An overriding factor explains why Bear Stearns Cos. Inc. won and Lehman Brothers Holdings Inc. lost: speed.

Bear Stearns suffered a sudden, massive heart attack that could have roiled a shocked and surprised financial industry. Until its collapse this year, it was among the largest global investment banks and brokerage firms. The Bush administration felt immediate surgery was needed to prevent a meltdown.

Lehman Brothers was showing coronary symptoms for months, and there was time for the financial world to react. No surprise.
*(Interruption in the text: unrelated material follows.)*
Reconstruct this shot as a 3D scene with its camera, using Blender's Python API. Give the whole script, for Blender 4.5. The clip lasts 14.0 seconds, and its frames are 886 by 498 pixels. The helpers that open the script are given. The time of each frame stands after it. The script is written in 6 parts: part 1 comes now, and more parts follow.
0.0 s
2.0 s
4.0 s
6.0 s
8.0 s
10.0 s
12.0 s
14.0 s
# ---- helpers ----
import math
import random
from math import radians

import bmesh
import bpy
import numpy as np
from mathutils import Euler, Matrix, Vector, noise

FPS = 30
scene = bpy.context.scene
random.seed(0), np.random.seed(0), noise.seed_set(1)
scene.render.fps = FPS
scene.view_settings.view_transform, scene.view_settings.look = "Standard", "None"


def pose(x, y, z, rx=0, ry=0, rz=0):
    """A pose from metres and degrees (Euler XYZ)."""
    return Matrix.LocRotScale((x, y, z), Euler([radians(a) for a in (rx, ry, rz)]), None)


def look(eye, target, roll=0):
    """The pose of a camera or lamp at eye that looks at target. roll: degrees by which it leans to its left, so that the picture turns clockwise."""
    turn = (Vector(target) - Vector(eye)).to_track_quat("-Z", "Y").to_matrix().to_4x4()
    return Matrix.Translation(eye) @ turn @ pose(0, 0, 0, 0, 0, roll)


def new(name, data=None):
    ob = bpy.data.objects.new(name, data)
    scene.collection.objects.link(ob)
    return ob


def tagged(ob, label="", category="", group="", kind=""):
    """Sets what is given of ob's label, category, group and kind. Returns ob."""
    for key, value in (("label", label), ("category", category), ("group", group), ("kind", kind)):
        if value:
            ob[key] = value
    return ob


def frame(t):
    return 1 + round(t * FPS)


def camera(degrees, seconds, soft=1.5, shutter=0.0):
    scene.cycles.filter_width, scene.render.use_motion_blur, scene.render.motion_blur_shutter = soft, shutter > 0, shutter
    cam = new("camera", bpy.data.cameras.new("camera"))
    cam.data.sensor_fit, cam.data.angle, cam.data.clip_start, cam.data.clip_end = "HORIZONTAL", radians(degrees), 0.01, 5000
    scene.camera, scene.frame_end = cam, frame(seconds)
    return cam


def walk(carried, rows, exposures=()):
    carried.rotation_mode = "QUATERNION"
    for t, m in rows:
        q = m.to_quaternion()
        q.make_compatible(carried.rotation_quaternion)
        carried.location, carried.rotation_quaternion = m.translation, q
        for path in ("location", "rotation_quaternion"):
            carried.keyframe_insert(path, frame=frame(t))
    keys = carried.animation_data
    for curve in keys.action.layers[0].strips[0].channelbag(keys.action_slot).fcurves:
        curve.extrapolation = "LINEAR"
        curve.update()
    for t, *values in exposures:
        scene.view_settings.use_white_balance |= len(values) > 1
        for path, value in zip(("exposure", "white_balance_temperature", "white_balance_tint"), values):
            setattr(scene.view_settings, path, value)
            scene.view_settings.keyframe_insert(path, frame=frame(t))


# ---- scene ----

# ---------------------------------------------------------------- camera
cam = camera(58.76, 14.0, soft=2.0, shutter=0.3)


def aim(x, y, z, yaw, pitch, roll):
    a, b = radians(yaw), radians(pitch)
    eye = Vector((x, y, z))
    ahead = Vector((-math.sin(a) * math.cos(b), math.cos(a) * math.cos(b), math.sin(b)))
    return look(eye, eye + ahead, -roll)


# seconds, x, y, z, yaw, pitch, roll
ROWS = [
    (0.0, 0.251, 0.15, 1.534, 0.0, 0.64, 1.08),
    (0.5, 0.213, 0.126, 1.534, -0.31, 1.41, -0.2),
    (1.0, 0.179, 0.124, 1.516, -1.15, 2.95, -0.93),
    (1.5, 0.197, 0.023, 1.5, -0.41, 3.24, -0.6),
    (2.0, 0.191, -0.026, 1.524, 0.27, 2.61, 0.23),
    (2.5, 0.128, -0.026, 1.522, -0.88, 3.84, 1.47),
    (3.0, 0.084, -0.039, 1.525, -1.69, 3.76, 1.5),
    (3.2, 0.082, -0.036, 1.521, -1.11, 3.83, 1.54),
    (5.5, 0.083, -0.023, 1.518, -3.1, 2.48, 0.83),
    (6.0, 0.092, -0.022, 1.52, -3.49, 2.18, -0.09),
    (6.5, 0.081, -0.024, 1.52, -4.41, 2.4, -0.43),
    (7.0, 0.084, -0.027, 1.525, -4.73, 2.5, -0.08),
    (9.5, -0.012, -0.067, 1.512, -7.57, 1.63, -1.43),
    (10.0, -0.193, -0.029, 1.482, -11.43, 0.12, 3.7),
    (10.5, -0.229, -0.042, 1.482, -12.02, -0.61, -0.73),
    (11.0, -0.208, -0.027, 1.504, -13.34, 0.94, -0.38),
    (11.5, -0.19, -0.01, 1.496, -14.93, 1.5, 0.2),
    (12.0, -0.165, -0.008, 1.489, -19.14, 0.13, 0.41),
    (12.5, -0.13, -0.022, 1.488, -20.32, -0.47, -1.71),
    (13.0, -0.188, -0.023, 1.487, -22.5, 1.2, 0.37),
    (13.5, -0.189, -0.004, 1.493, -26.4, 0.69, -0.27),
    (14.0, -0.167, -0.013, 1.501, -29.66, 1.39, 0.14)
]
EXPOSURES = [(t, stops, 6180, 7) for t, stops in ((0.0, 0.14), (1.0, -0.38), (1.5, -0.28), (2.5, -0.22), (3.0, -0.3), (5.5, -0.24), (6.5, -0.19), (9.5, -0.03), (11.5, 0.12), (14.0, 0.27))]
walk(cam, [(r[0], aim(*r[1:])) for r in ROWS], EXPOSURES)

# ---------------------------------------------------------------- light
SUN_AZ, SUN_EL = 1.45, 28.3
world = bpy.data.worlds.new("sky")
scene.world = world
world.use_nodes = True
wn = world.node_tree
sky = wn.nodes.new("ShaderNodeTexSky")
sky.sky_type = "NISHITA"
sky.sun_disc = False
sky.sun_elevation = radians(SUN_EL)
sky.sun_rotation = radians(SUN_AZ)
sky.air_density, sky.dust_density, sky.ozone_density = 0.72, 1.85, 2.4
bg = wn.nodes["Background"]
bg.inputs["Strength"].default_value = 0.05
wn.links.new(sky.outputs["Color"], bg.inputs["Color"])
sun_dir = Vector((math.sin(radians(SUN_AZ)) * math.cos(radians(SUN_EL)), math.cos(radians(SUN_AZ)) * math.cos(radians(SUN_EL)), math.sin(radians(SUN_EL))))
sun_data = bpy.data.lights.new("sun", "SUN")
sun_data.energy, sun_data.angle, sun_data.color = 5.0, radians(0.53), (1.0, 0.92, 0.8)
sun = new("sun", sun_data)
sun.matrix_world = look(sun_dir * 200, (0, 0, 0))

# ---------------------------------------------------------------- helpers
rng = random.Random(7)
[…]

No government triage.

Looking back, firms and industries bailed out by the government won help for many reasons: potential job losses, a wipeout of lifetime savings, the lifeline provided by airlines and the health of the financial system.

For example:

  • After the Sept. 11, 2001, terrorist attacks, Americans still had to fly. Congress authorized $5 billion in cash to help shore up the airline industry, following up with $10 billion in loan guarantees.
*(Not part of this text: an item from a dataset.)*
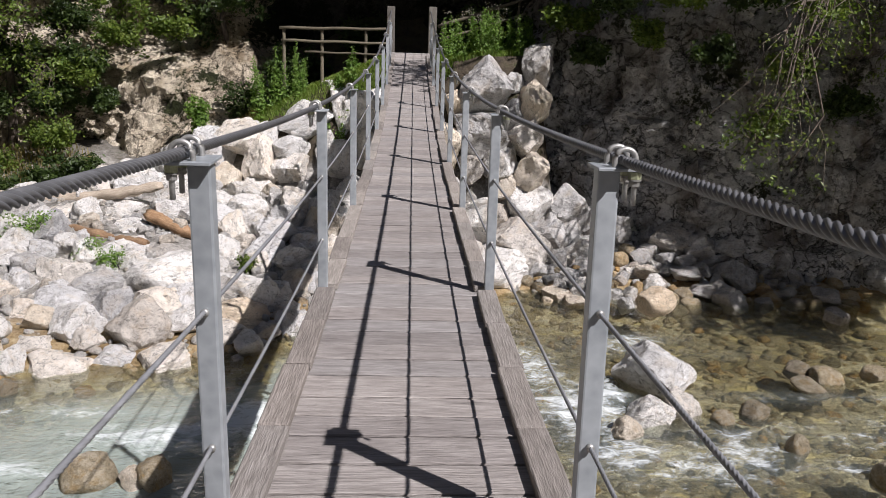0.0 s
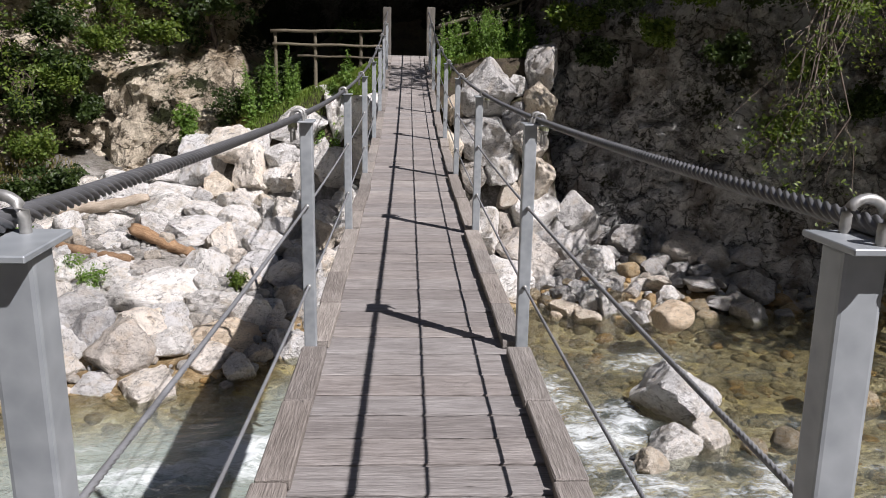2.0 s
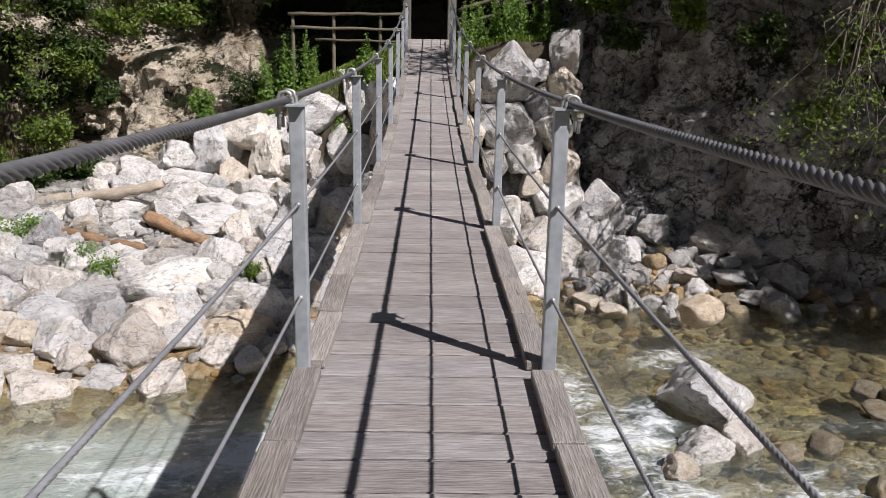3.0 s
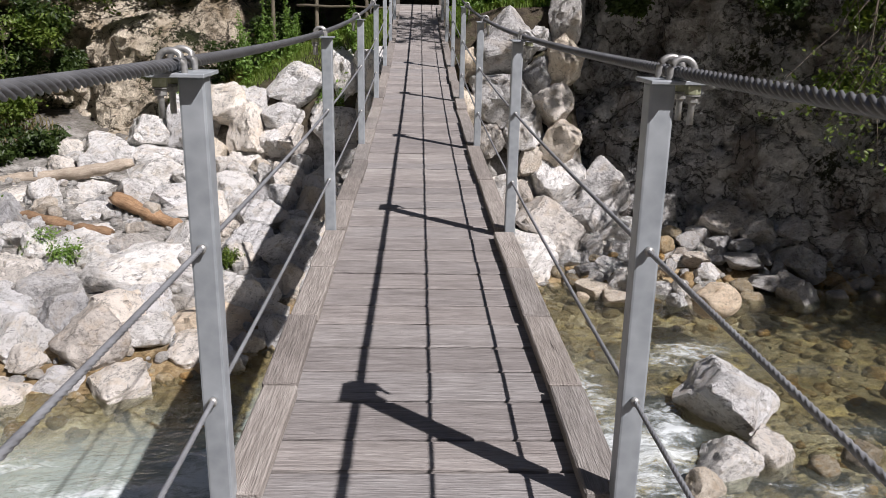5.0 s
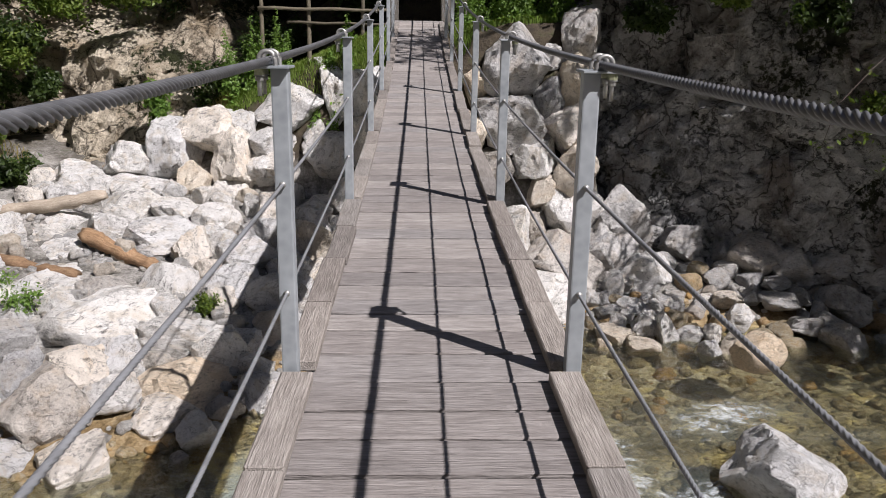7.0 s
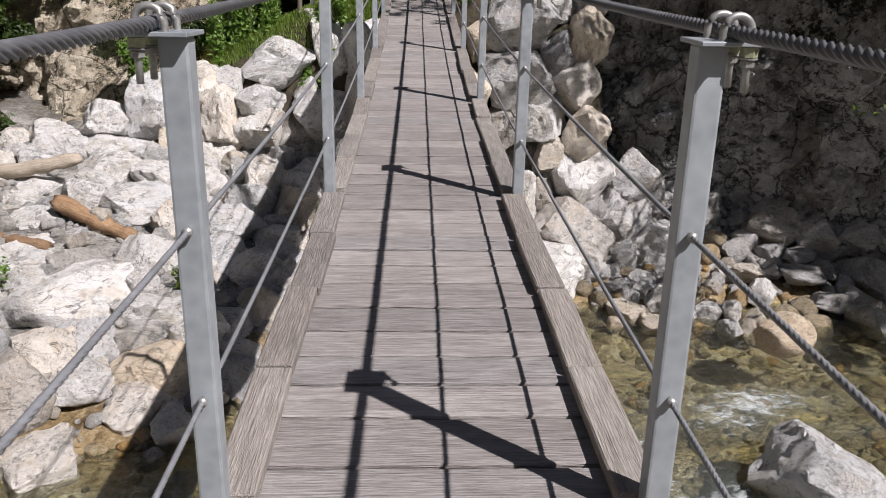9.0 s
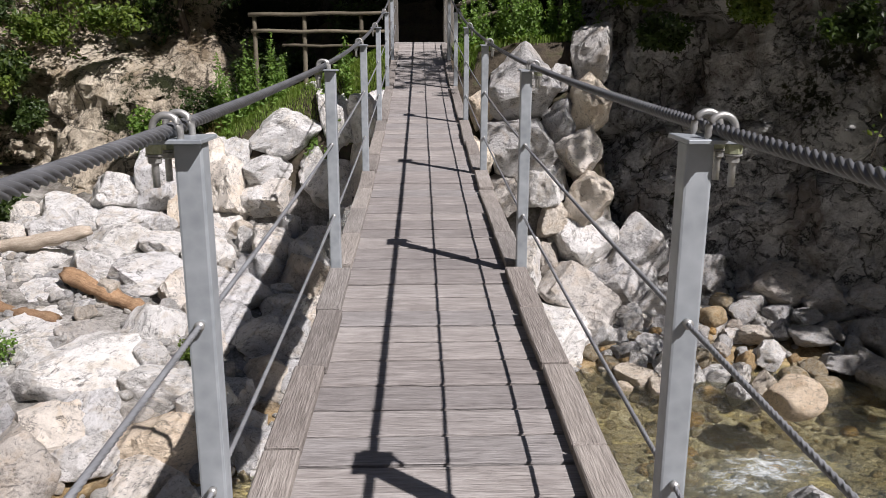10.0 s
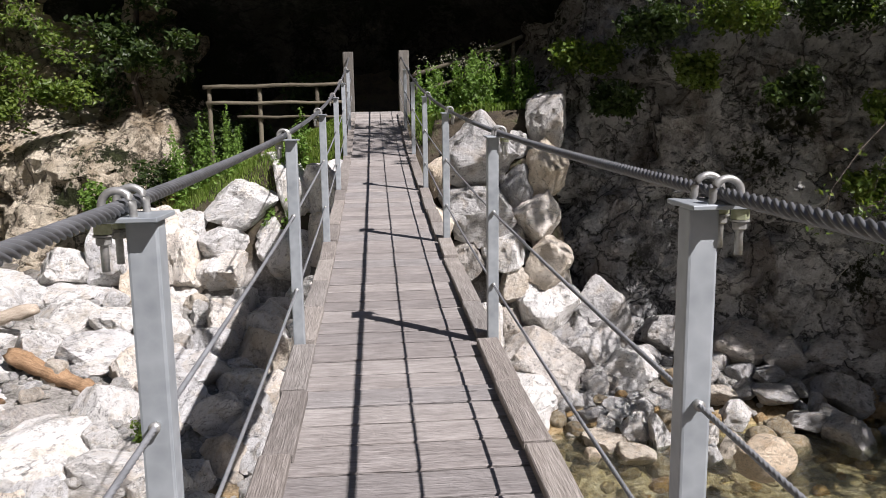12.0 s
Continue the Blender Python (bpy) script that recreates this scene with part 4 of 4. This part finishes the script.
    heaps = {"gravel": ([], []), "wet": ([], [])}

    def heap(kind, x, y, w):
        """A stone too small to pick out, joined with others of its kind."""
        v, f = heaps["wet" if kind == "wet" else "gravel"]
        me = rng.choice(ROCKS[kind])
        m = np.array(pose(x, y, ground(x, y) + 0.15 * w, rng.uniform(-15, 15), rng.uniform(-15, 15), rng.uniform(0, 360)) @ Matrix.Diagonal((w * 0.66, w * 0.6, w * 0.52, 1)))
        co = np.empty(len(me.vertices) * 3)
        me.vertices.foreach_get("co", co)
        o = len(v)
        v.extend(map(tuple, co.reshape(-1, 3) @ m[:3, :3].T + m[:3, 3]))
        f.extend(tuple(i + o for i in p.vertices) for p in me.polygons)
        TAKEN.append((x, y, w))

    for most, least, tries in ((1.0, 0.7, 500), (0.7, 0.45, 900), (0.45, 0.22, 900)):
        for _ in range(tries):
            x, y, w = rng.uniform(-11, 0.6), rng.uniform(13.4, 24), rng.uniform(least, most)
            if y > shore(x) - 0.3 and (x > -8.6 or y < 21.6) and free(x, y, w, 0.4):
                if w < 0.42:
                    heap("pebble", x, y, w)
                    continue
                kind = rng.choice(("pale", "pale", "pale", "pale", "pale", "pale", "grey", "tan")) if w > 0.45 else "pebble"
                rock(kind, x, y, ground(x, y) + 0.16 * w, w, w * rng.uniform(0.6, 0.95), "between the boulders", "bank stones", name="stone")
    for most, least, tries in ((0.55, 0.35, 300), (0.35, 0.2, 700), (0.2, 0.1, 900)):
        for _ in range(tries):
            x, y, w = rng.uniform(3.0, 11.5), rng.uniform(16.6, 21.2), rng.uniform(least, most)
            if y > shore(x) - 0.9 and free(x, y, w, 0.36):
                kind = "wet" if y < shore(x) + 0.3 and rng.random() < 0.7 else rng.choice(("grey_pebble", "grey_pebble", "pebble", "wet"))
                if w < 0.2 or x > 9.5:
                    heap(kind, x, y, w)
                    continue
                rock(kind, x, y, ground(x, y) + 0.15 * w, w, w * rng.uniform(0.55, 0.9), "on the gravel shoal", "shoal stones", name="stone")
    for key, material, label in (("gravel", M_GRAVEL, "small pale and grey stones packed between the boulders"), ("wet", M_PEBBLE, "small wet brown stones along the water")):
        tagged(new("small_stones", mesh_from("small_stones", *heaps[key], material, True)), label, "stones", kind="stuff")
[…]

  • Jobs were at stake when Chrysler received loan guarantees in 1979 near the end of the Carter administration. The president and lawmakers in states with auto plants helped push through a package of $1.5 billion in loan guarantees while demanding concessions from labor unions and lenders.

  • The government took control recently of the giant mortgage finance companies Fannie Mae and Freddie Mac to stabilize the housing market and prevent chaos in the nation's financial system. The key factor was that companies own or guarantee about $5 trillion in mortgage loans, about half the nation's total.

  • The savings and loan industry was bailed out in the late 1980s. The U.S. financial system wouldn't have collapsed, but political pressure escalated from lawmakers whose constituents were losing their life's savings. President George H.W. Bush in 1989 authorized spending $166 billion over 10 years to close and merge insolvent savings and loan institutions.

  • The effect on financial institutions led to the government brokering a $3.6 billion private bailout in the 1998 collapse of the Long-Term Capital Management hedge fund. But no government money was involved.

    Other bailout recipients have included Lockheed Aircraft in 1971 and Continental Illinois bank in 1984.

    "Bear Stearns took everybody by surprise; it looked like an imminent meltdown and you had to act quickly," said Alice Rivlin, vice chair of the Federal Reserve System's Board of Governors from 1996 to 1999. "Lehman had a lot of time to think about this. It had access to Fed liquidity pools and hadn't used them. It didn't look like a disorderly route. It looked like the process could be managed in an orderly way."

    Another key difference between financial firm bailouts and those of other industries: jobs.

    In the case of Chrysler, "It was a question of preserving jobs," Rivlin said. "Nobody has been worried about bailing out financial institutions to preserve jobs, although a lot of jobs are at stake."